Three catalysts are in motion: the first point-to-point electric air taxi flight from JFK to Manhattan, selection for commercial operations in 11 states, and a Dubai launch with vertiports at the airport, Palm Jumeirah, and Dubai Mall.
CEO JoeBen Bevirt told investors, “2026 will mark a key inflection point for Joby”, and ARK Invest backed that view with a 119,000-share purchase after the FAA milestone. The primary risk is simple: any FAA Type Certification slip beyond 2026 resets the bull thesis.
Joby has no earnings power yet, which is the entire problem and opportunity. The stock sits at $10, against a 52-week range of $7.75 to $20.95, and a 50-day moving average of $9.79. Five-year total return is essentially flat at 0.4%.
The market has paid Joby for the option rather than the operating business. If Dubai service launches and the Dayton plant ramps to 4 aircraft per month in 2027, the option converts into cash flow.
Hitting $20 by 2028 requires a 100% gain, and on a beta of 2.67 that is achievable.
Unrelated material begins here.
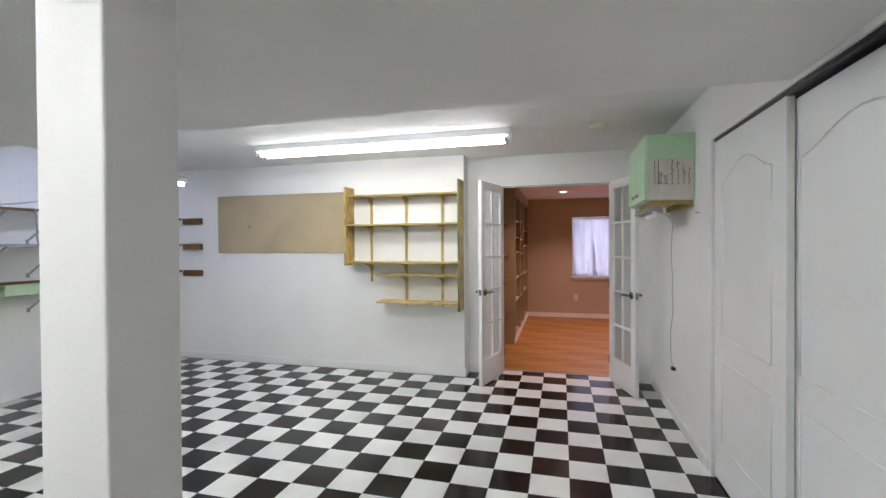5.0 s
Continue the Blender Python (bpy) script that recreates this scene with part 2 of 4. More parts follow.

Three things must go right: FAA Type Certification by 2026, passenger revenue from Dubai and U.S. eIPP sites in 2027, and Dayton production hitting 4 aircraft per month on schedule. A certification delay forcing another dilutive capital raise derails it.
I view $20 as a stretch target with real catalysts behind it. Returns at this level shouldn’t be expected every year, but the blueprint for Joby reaching $20 in 2028 is clear.